Whether you are negotiating a raise, planning for retirement, or studying economic history, this calculator provides crucial insights into the real-world impact of inflation on earnings. Understanding salary inflation is the key to making informed financial and career decisions in an ever-changing economy.
FAQ
What is the difference between real and nominal salary?
Nominal salary is the dollar amount you earn, while real salary adjusts for inflation, showing what your pay is truly worth in terms of purchasing power.
Why do I need to adjust my salary for inflation?

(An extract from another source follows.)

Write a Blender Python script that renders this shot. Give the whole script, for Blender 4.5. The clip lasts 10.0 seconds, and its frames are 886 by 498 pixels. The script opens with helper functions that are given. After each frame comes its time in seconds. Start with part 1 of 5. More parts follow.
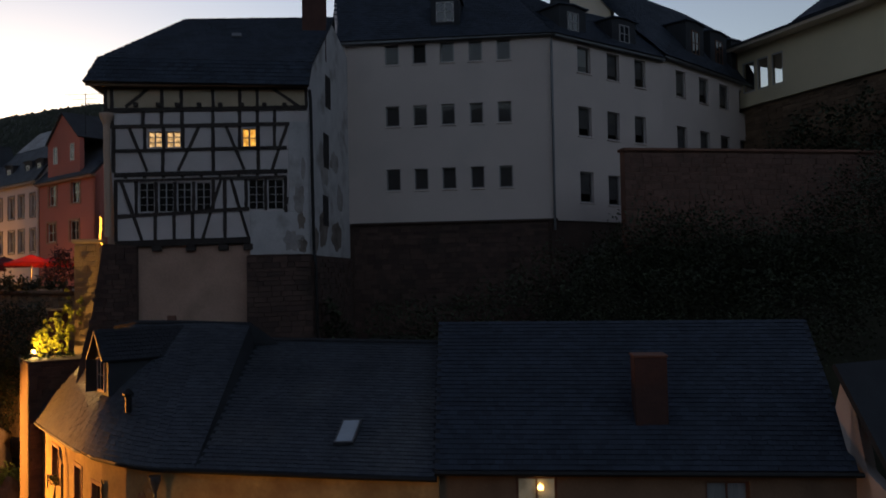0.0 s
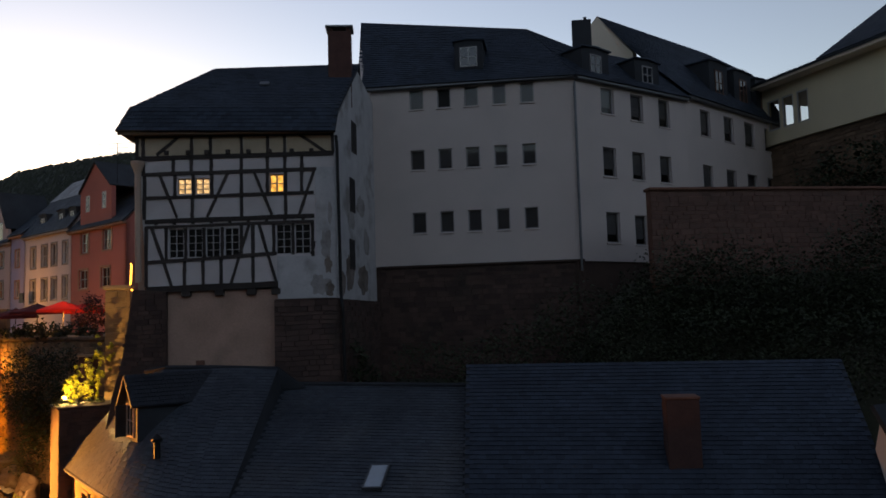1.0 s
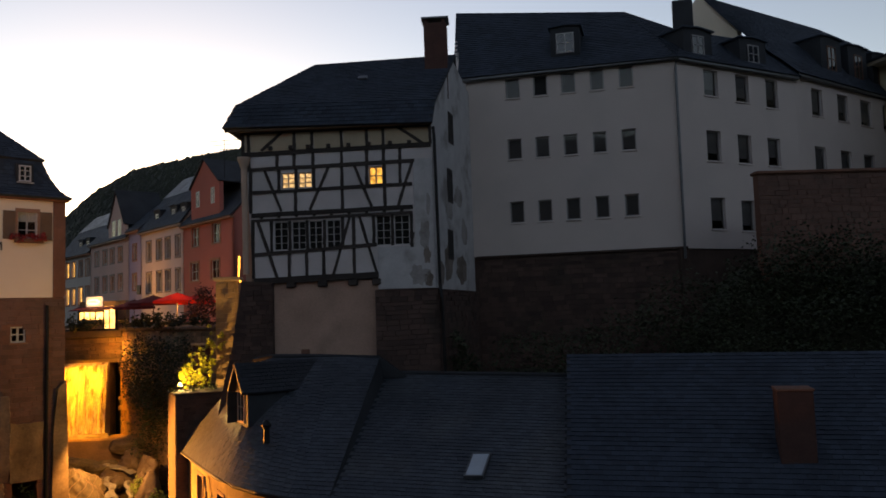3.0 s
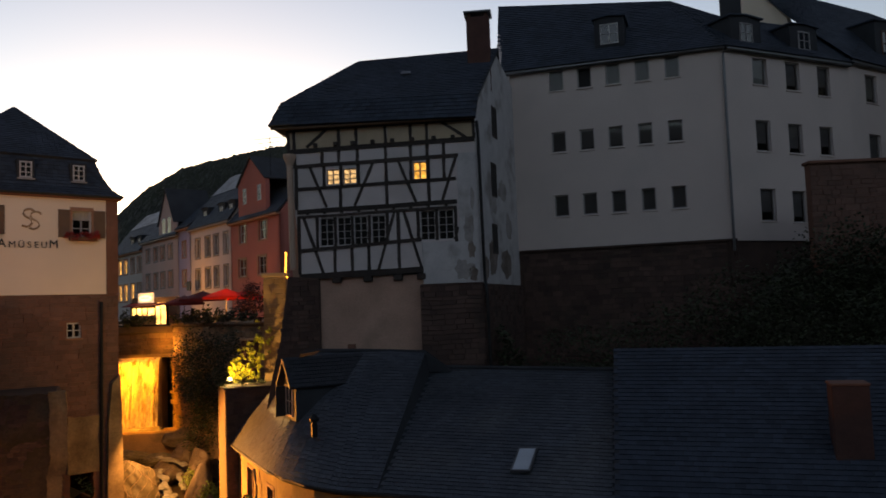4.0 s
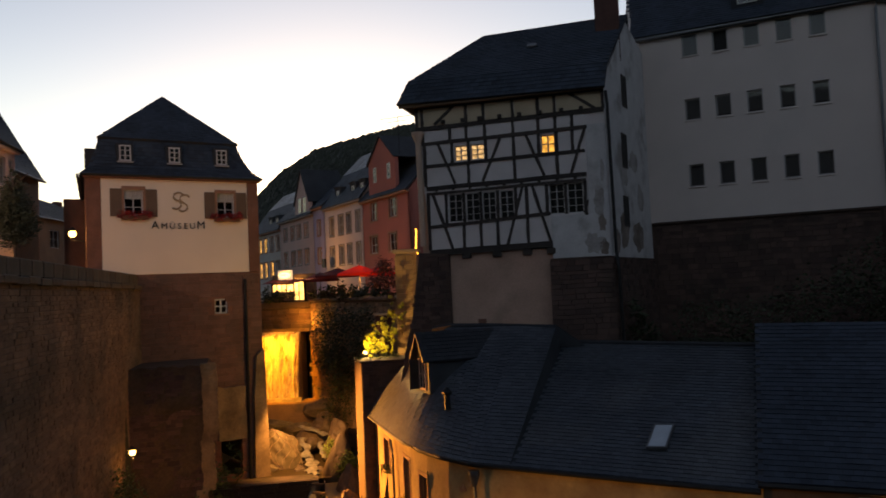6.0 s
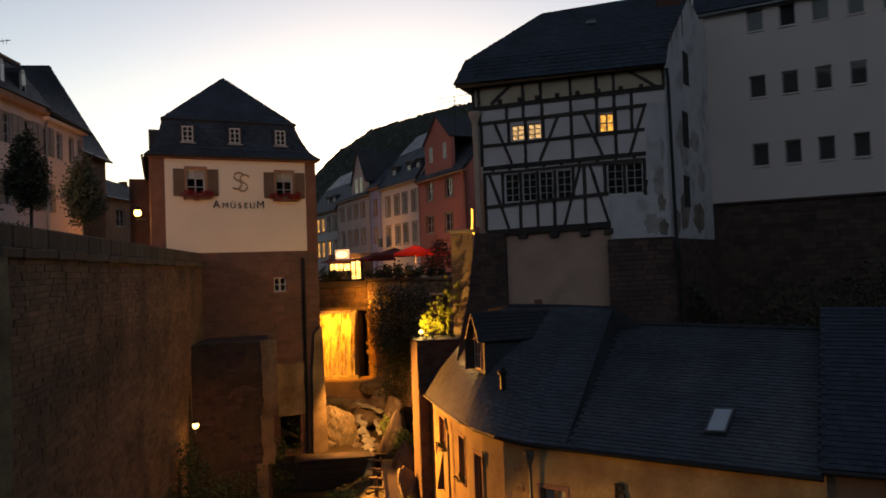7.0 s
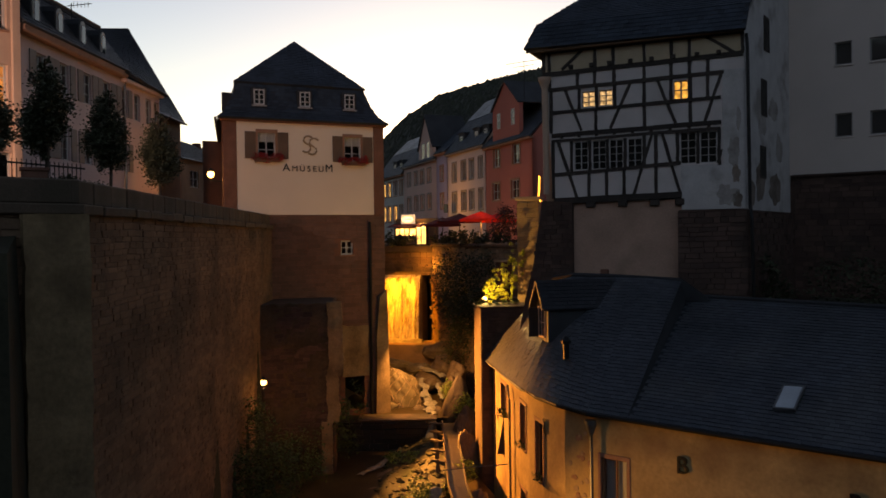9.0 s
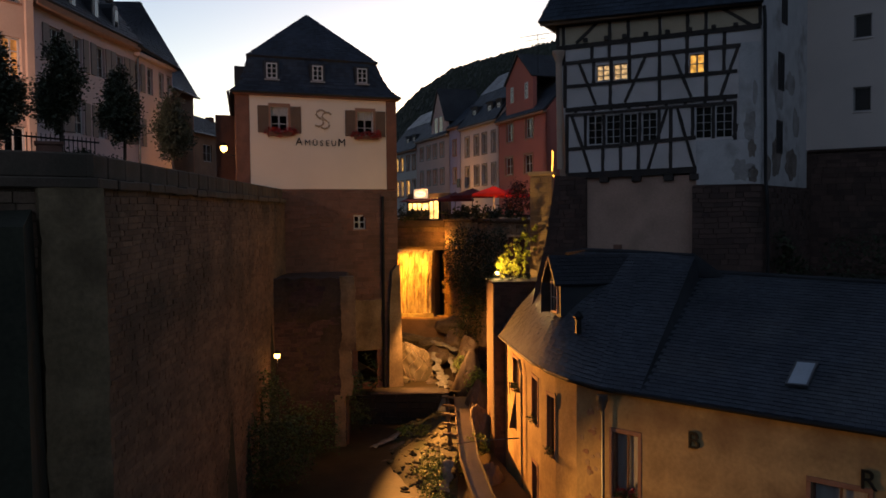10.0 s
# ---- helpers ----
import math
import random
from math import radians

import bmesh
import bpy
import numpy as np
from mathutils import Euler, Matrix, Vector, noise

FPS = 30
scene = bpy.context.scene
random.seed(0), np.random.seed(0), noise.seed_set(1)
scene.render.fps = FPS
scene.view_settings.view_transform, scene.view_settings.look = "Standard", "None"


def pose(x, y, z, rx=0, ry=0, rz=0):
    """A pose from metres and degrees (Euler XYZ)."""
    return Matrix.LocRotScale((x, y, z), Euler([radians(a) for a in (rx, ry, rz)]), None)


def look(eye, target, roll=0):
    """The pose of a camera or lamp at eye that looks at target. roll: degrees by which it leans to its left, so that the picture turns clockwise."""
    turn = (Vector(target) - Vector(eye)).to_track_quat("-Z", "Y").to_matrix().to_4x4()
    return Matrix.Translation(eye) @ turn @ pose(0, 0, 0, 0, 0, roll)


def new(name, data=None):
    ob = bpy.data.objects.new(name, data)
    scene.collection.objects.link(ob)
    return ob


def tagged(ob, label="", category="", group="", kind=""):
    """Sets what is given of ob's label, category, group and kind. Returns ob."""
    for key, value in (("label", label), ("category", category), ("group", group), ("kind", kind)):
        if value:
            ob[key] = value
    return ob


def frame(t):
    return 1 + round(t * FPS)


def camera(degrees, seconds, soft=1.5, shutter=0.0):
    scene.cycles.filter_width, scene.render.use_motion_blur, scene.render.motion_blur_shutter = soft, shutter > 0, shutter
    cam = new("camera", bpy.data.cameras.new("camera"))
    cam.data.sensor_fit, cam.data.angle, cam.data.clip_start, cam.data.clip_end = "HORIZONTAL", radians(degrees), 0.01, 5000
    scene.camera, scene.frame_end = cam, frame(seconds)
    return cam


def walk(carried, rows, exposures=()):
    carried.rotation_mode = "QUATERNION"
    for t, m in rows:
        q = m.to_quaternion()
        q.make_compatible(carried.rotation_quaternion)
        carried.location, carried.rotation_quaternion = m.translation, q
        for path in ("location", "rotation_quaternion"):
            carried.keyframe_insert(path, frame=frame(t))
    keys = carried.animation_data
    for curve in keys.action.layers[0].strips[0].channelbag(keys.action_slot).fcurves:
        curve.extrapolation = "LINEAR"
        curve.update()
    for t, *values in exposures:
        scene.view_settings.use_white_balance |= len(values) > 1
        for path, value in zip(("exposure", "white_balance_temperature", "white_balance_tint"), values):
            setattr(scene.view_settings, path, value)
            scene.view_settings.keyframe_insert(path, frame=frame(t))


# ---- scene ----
cam = camera(57.26, 10.0, soft=1.6, shutter=0.5)
walk(cam, [
    (0, pose(0.127, 0.022, 12.0, 91.900, 1.099, 0.146)),
    (0.5, pose(0.119, 0.021, 12.0, 93.770, 1.626, 1.108)),
    (1, pose(0.112, 0.020, 12.0, 94.927, 1.682, 2.021)),
    (1.5, pose(0.100, 0.018, 12.0, 95.229, 1.713, 3.482)),
    (2, pose(0.084, 0.015, 12.0, 95.023, 1.760, 5.302)),
    (2.5, pose(0.068, 0.012, 12.0, 94.660, 1.752, 7.268)),
    (4, pose(0.028, 0.005, 12.0, 94.137, 2.099, 12.014)),
    (4.5, pose(0.010, 0.002, 12.0, 93.906, 2.112, 14.124)),
    (5, pose(-0.009, -0.002, 12.0, 93.432, 2.056, 16.352)),
    (5.5, pose(-0.028, -0.005, 12.0, 93.109, 2.363, 18.710)),
    (7, pose(-0.081, -0.014, 12.0, 91.488, 2.082, 24.920)),
    (7.5, pose(-0.092, -0.016, 12.0, 90.621, 1.594, 26.195)),
    (8, pose(-0.099, -0.017, 12.0, 89.913, 1.097, 26.982)),
    (8.5, pose(-0.108, -0.019, 12.0, 89.610, 0.886, 28.070)),
    (9, pose(-0.120, -0.021, 12.0, 89.226, 0.717, 29.477)),
    (9.5, pose(-0.125, -0.022, 12.0, 88.300, 0.629, 30.117)),
    (10, pose(-0.127, -0.022, 12.0, 87.456, 0.571, 30.364)),
], exposures=[(t, s, k, 26) for t, s, k in ((0.0, 0.32, 7500), (0.5, 0.58, 7600), (1.0, 0.69, 7600), (2.5, 0.68, 7900), (4.0, 0.58, 8000), (5.5, 0.51, 8000), (7.5, 0.4, 8000), (9.3, 0.3, 8000), (10.0, 0.22, 6900))])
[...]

Adjusting for inflation helps you understand whether your income is actually rising in value or just keeping up with the cost of living.
How often should salaries be adjusted for inflation?
Many companies review salaries annually, but adjustments depend on the employer and economic conditions. Some industries tie raises directly to inflation rates.
What data does a salary inflation calculator use?
Most calculators use the Consumer Price Index (CPI) from government sources to measure inflation rates across years.
Can I use this calculator for future salary projections?
Yes, but results are estimates because future inflation is uncertain. You can use assumed average inflation rates to make projections.
Does inflation affect all salaries equally?
No. While inflation affects purchasing power generally, wage growth differs across industries, skill levels, and regions.
Can salary inflation calculators be used internationally?
Yes. Many countries publish CPI data, allowing you to calculate inflation-adjusted salaries in different currencies and regions.
How does inflation affect raises?
If your raise is smaller than the inflation rate, your real wages decline, even if your paycheck looks bigger in nominal terms.
Is salary inflation the same as wage growth?
No. Salary inflation refers to adjustments in wages due to inflation, while wage growth can occur from promotions, experience, or higher demand for skills.
What’s a good inflation-adjusted salary increase?
A good raise is one that exceeds the inflation rate, ensuring that your purchasing power increases instead of shrinking.